━━ Recorded information
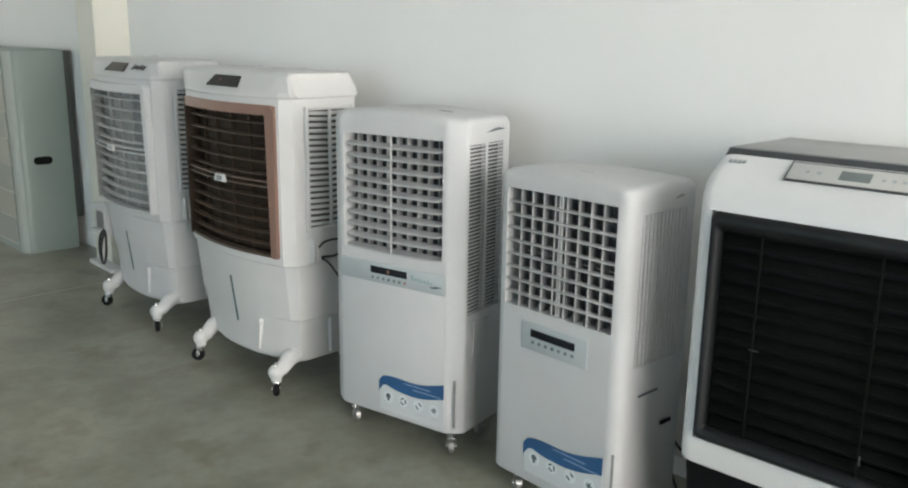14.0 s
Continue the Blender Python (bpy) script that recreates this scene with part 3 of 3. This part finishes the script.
    for k in range(5):
        for z in (1.059 - 0.048 * k, 0.780 - 0.0456 * k):
            curved(-GL + 0.0205, G - rw - 0.0005, z - 0.0016, z + 0.0016, 0.006, 0.029, slat_mat, "slat", tilt=0.004)
    for x in (-0.24, -0.12, 0.0, 0.12, 0.24):
        part("vane", box(x - 0.0025, x + 0.0025, bow(x) + 0.042 - proud, bow(x) + 0.054 - proud, gz0 + 0.01, gz1 - 0.04), vane_mat, thing)
    for dz in (-0.010, 0.010):
        curved(-GL + 0.0205, G - rw - 0.0005, zm + dz - 0.003, zm + dz + 0.003, -0.004, 0.02, frame_mat if slat_mat is not BROWN else BROWN_LIGHT, "middle_bar")
    badge = part("badge", prism([(-0.04, zm - 0.014), (0.04, zm - 0.014), (0.03, zm + 0.016), (-0.03, zm + 0.016)], -0.018 - proud, -0.009 - proud), CREAM, thing, "pale badge with plain bars")
    if slat_mat is BROWN:
        part("badge_number", lettering("500", 0.024, pose(0.0, -0.0184 - proud, zm - 0.008, 90, 0, 0)), DARKPRINT, badge, smooth=False)
    for k in () if slat_mat is BROWN else (-1, 0, 1):
        part("badge_bar", box(k * 0.016 - 0.005, k * 0.016 + 0.005, -0.0195 - proud, -0.0182 - proud, zm - 0.007, zm + 0.009), GREYPRINT, badge)
    # water gauge and tank corner guards
    part("water_gauge", box(-0.0055, 0.0055, -0.004, 0.006, -0.098, 0.098, 0.002, pose(-0.001, 0.0262, 0.332, 5.2, -4.0, 0)), BLUEGAUGE, thing, "narrow blue-grey water gauge")
    for sgn in (-1, 1):
        if sgn > 0:
            part("guard_rib", box(-0.007, 0.007, -0.008, 0.02, -0.068, 0.068, 0.004, pose(sgn * 0.147, bow(0.147, 1.0) + 0.0365, 0.208, 4.5, sgn * 13, 0)), body_mat, thing)
        part("guard_rib", box(-0.008, 0.012, -0.007, 0.007, -0.078, 0.078, 0.004, pose(sgn * 0.349, 0.242, 0.212, 7, sgn * 7, 0)), body_mat, thing)
        # side intake vent
        h_ = hw if sgn > 0 else hwl
        s0, s1, sz0, sz1 = 0.126, 0.352, 0.655, 1.125
        vent = part("side_vent", box(min(sgn * h_, sgn * (h_ + 0.006)), max(sgn * h_, sgn * (h_ + 0.006)), s0 + 0.012, s1 - 0.012, sz0 + 0.012, sz1 - 0.012), VENTGREY, thing, "side vent with slots")
        a, b = sorted((sgn * (h_ - 0.002), sgn * (h_ + 0.014)))
        for q in ((s0, s0 + 0.014, sz0, sz1), (s1 - 0.014, s1, sz0, sz1)):
            part("vent_rail", box(a, b, q[0], q[1], q[2], q[3], 0.002), body_mat, vent)
        for q in ((sz0, sz0 + 0.014), (sz1 - 0.014, sz1)):
            part("vent_rail", box(a, b, s0 + 0.0145, s1 - 0.0145, q[0], q[1], 0.002), body_mat, vent)
        part("vent_rail", box(a, b, (s0 + s1) / 2 - 0.006, (s0 + s1) / 2 + 0.006, sz0 + 0.0145, sz1 - 0.0145, 0.002), body_mat, vent)
        sc = (s0 + s1) / 2
        lw = sc - 0.0065 - s0 - 0.0145
        lm = mesh_of(box(-0.0045, 0.0045, -lw / 2, lw / 2, -0.0056, 0.0056, 0.0015), body_mat, "louvre")
        for k in range(20):
            zk = sz0 + 0.014 + (k + 0.5) * (sz1 - sz0 - 0.028) / 20
            for side in (-1, 1):
                part("louvre", lm, body_mat, vent, at=pose(sgn * (h_ + 0.0065), sc + side * (0.0065 + lw / 2), zk, side * 3.5, sgn * 25, 0))
        # cable hook below the vent, with the coiled mains lead
        hook = part("cable_hook", box(*sorted((sgn * (h_ - 0.001), sgn * (h_ + 0.022))), 0.140, 0.147, 0.530, 0.625, 0.003), WHITEGLOSS, thing)
        part("hook_lip", box(*sorted((sgn * (h_ - 0.001), sgn * (h_ + 0.020))), 0.162, 0.168, 0.530, 0.605, 0.0025), WHITEGLOSS, hook)
        part("cable_hook", box(*sorted((sgn * (h_ - 0.001), sgn * (h_ + 0.016))), 0.31, 0.318, 0.565, 0.615, 0.002), body_mat, thing)
    # control panel on the sloping brow, and a small filler cap
    pm = pose(-0.014, 0.0335, 1.1995 + rise * 0.53, 44 + rise * 500, 0, 0)
    bm = prism([(-0.104, -0.026), (0.118, -0.026), (0.094, 0.026), (-0.088, 0.026)], -0.004, 0.0)
    bmesh.ops.transform(bm, matrix=pm @ pose(0, 0, 0, -90, 0, 0), verts=bm.verts)
    cp = part("control_panel", bm, GLASSBLK, thing, "dark touch control panel")
    part("indicator", box(-0.030, -0.022, -0.002, 0.010, 0.0042, 0.0047, 0, pm), LED, cp, "small red lit digit")
    bm = bmesh.new()
    bmesh.ops.create_cone(bm, cap_ends=True, segments=24, radius1=0.040, radius2=0.036, depth=0.006, matrix=pose(-0.125, 0.27, 1.2425 + rise))
    cap = part("filler_cap", bm, WHITEGLOSS, thing, "glossy white filler cap")
    part("cap_slot", box(-0.120, -0.098, 0.258, 0.272, 1.2456 + rise, 1.2466 + rise), DARKPRINT, cap)
    # legs with casters
    for sgn, xe in ((-1, -0.244), (1, 0.312)):
        for y0, y1, tn in ((0.115, -0.002 if sgn < 0 else 0.004, -40 if sgn < 0 else -112), (0.31, 0.36, 120 * sgn)):
            bm = bmesh.new()
            xs0 = sgn * 0.285 + 0.014
            line = [(xs0 + (xe - xs0) * q, y0 + (y1 - y0) * q, z) for q, z in ((0, 0.152), (0.4, 0.138), (0.7, 0.112), (1, 0.103))]
            for k, (a, b) in enumerate(zip(line, line[1:])):
                add_tube(bm, a, b, (0.033, 0.032, 0.028)[k], (0.032, 0.028, 0.029)[k], 16)
                bmesh.ops.create_icosphere(bm, subdivisions=2, radius=(0.033, 0.030, 0.032)[k], matrix=Matrix.Translation(b))
            add_tube(bm, (xe, y1, 0.105), (xe, y1, 0.068), 0.026, 0.021, 16)
            leg = part("leg", bm, body_mat, thing)
            part("screw", tube((xe, y1, 0.131), (xe, y1, 0.141), 0.008, 0.006), CHROME, leg)
            caster(leg, xe, y1, 0.028, 0.072, tn, w=0.022)
    return thing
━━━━
* **Work required**
All of the lines above should be printed exactly, minus the pictures.

* **Task output**
14.0 s
Continue the Blender Python (bpy) script that recreates this scene with part 3 of 3. This part finishes the script.
    for k in range(5):
        for z in (1.059 - 0.048 * k, 0.780 - 0.0456 * k):
            curved(-GL + 0.0205, G - rw - 0.0005, z - 0.0016, z + 0.0016, 0.006, 0.029, slat_mat, "slat", tilt=0.004)
    for x in (-0.24, -0.12, 0.0, 0.12, 0.24):
        part("vane", box(x - 0.0025, x + 0.0025, bow(x) + 0.042 - proud, bow(x) + 0.054 - proud, gz0 + 0.01, gz1 - 0.04), vane_mat, thing)
    for dz in (-0.010, 0.010):
        curved(-GL + 0.0205, G - rw - 0.0005, zm + dz - 0.003, zm + dz + 0.003, -0.004, 0.02, frame_mat if slat_mat is not BROWN else BROWN_LIGHT, "middle_bar")
    badge = part("badge", prism([(-0.04, zm - 0.014), (0.04, zm - 0.014), (0.03, zm + 0.016), (-0.03, zm + 0.016)], -0.018 - proud, -0.009 - proud), CREAM, thing, "pale badge with plain bars")
    if slat_mat is BROWN:
        part("badge_number", lettering("500", 0.024, pose(0.0, -0.0184 - proud, zm - 0.008, 90, 0, 0)), DARKPRINT, badge, smooth=False)
    for k in () if slat_mat is BROWN else (-1, 0, 1):
        part("badge_bar", box(k * 0.016 - 0.005, k * 0.016 + 0.005, -0.0195 - proud, -0.0182 - proud, zm - 0.007, zm + 0.009), GREYPRINT, badge)
    # water gauge and tank corner guards
    part("water_gauge", box(-0.0055, 0.0055, -0.004, 0.006, -0.098, 0.098, 0.002, pose(-0.001, 0.0262, 0.332, 5.2, -4.0, 0)), BLUEGAUGE, thing, "narrow blue-grey water gauge")
    for sgn in (-1, 1):
        if sgn > 0:
            part("guard_rib", box(-0.007, 0.007, -0.008, 0.02, -0.068, 0.068, 0.004, pose(sgn * 0.147, bow(0.147, 1.0) + 0.0365, 0.208, 4.5, sgn * 13, 0)), body_mat, thing)
        part("guard_rib", box(-0.008, 0.012, -0.007, 0.007, -0.078, 0.078, 0.004, pose(sgn * 0.349, 0.242, 0.212, 7, sgn * 7, 0)), body_mat, thing)
        # side intake vent
        h_ = hw if sgn > 0 else hwl
        s0, s1, sz0, sz1 = 0.126, 0.352, 0.655, 1.125
        vent = part("side_vent", box(min(sgn * h_, sgn * (h_ + 0.006)), max(sgn * h_, sgn * (h_ + 0.006)), s0 + 0.012, s1 - 0.012, sz0 + 0.012, sz1 - 0.012), VENTGREY, thing, "side vent with slots")
        a, b = sorted((sgn * (h_ - 0.002), sgn * (h_ + 0.014)))
        for q in ((s0, s0 + 0.014, sz0, sz1), (s1 - 0.014, s1, sz0, sz1)):
            part("vent_rail", box(a, b, q[0], q[1], q[2], q[3], 0.002), body_mat, vent)
        for q in ((sz0, sz0 + 0.014), (sz1 - 0.014, sz1)):
            part("vent_rail", box(a, b, s0 + 0.0145, s1 - 0.0145, q[0], q[1], 0.002), body_mat, vent)
        part("vent_rail", box(a, b, (s0 + s1) / 2 - 0.006, (s0 + s1) / 2 + 0.006, sz0 + 0.0145, sz1 - 0.0145, 0.002), body_mat, vent)
        sc = (s0 + s1) / 2
        lw = sc - 0.0065 - s0 - 0.0145
        lm = mesh_of(box(-0.0045, 0.0045, -lw / 2, lw / 2, -0.0056, 0.0056, 0.0015), body_mat, "louvre")
        for k in range(20):
            zk = sz0 + 0.014 + (k + 0.5) * (sz1 - sz0 - 0.028) / 20
            for side in (-1, 1):
                part("louvre", lm, body_mat, vent, at=pose(sgn * (h_ + 0.0065), sc + side * (0.0065 + lw / 2), zk, side * 3.5, sgn * 25, 0))
        # cable hook below the vent, with the coiled mains lead
        hook = part("cable_hook", box(*sorted((sgn * (h_ - 0.001), sgn * (h_ + 0.022))), 0.140, 0.147, 0.530, 0.625, 0.003), WHITEGLOSS, thing)
        part("hook_lip", box(*sorted((sgn * (h_ - 0.001), sgn * (h_ + 0.020))), 0.162, 0.168, 0.530, 0.605, 0.0025), WHITEGLOSS, hook)
        part("cable_hook", box(*sorted((sgn * (h_ - 0.001), sgn * (h_ + 0.016))), 0.31, 0.318, 0.565, 0.615, 0.002), body_mat, thing)
    # control panel on the sloping brow, and a small filler cap
    pm = pose(-0.014, 0.0335, 1.1995 + rise * 0.53, 44 + rise * 500, 0, 0)
    bm = prism([(-0.104, -0.026), (0.118, -0.026), (0.094, 0.026), (-0.088, 0.026)], -0.004, 0.0)
    bmesh.ops.transform(bm, matrix=pm @ pose(0, 0, 0, -90, 0, 0), verts=bm.verts)
    cp = part("control_panel", bm, GLASSBLK, thing, "dark touch control panel")
    part("indicator", box(-0.030, -0.022, -0.002, 0.010, 0.0042, 0.0047, 0, pm), LED, cp, "small red lit digit")
    bm = bmesh.new()
    bmesh.ops.create_cone(bm, cap_ends=True, segments=24, radius1=0.040, radius2=0.036, depth=0.006, matrix=pose(-0.125, 0.27, 1.2425 + rise))
    cap = part("filler_cap", bm, WHITEGLOSS, thing, "glossy white filler cap")
    part("cap_slot", box(-0.120, -0.098, 0.258, 0.272, 1.2456 + rise, 1.2466 + rise), DARKPRINT, cap)
    # legs with casters
    for sgn, xe in ((-1, -0.244), (1, 0.312)):
        for y0, y1, tn in ((0.115, -0.002 if sgn < 0 else 0.004, -40 if sgn < 0 else -112), (0.31, 0.36, 120 * sgn)):
            bm = bmesh.new()
            xs0 = sgn * 0.285 + 0.014
            line = [(xs0 + (xe - xs0) * q, y0 + (y1 - y0) * q, z) for q, z in ((0, 0.152), (0.4, 0.138), (0.7, 0.112), (1, 0.103))]
            for k, (a, b) in enumerate(zip(line, line[1:])):
                add_tube(bm, a, b, (0.033, 0.032, 0.028)[k], (0.032, 0.028, 0.029)[k], 16)
                bmesh.ops.create_icosphere(bm, subdivisions=2, radius=(0.033, 0.030, 0.032)[k], matrix=Matrix.Translation(b))
            add_tube(bm, (xe, y1, 0.105), (xe, y1, 0.068), 0.026, 0.021, 16)
            leg = part("leg", bm, body_mat, thing)
            part("screw", tube((xe, y1, 0.131), (xe, y1, 0.141), 0.008, 0.006), CHROME, leg)
            caster(leg, xe, y1, 0.028, 0.072, tn, w=0.022)
    return thing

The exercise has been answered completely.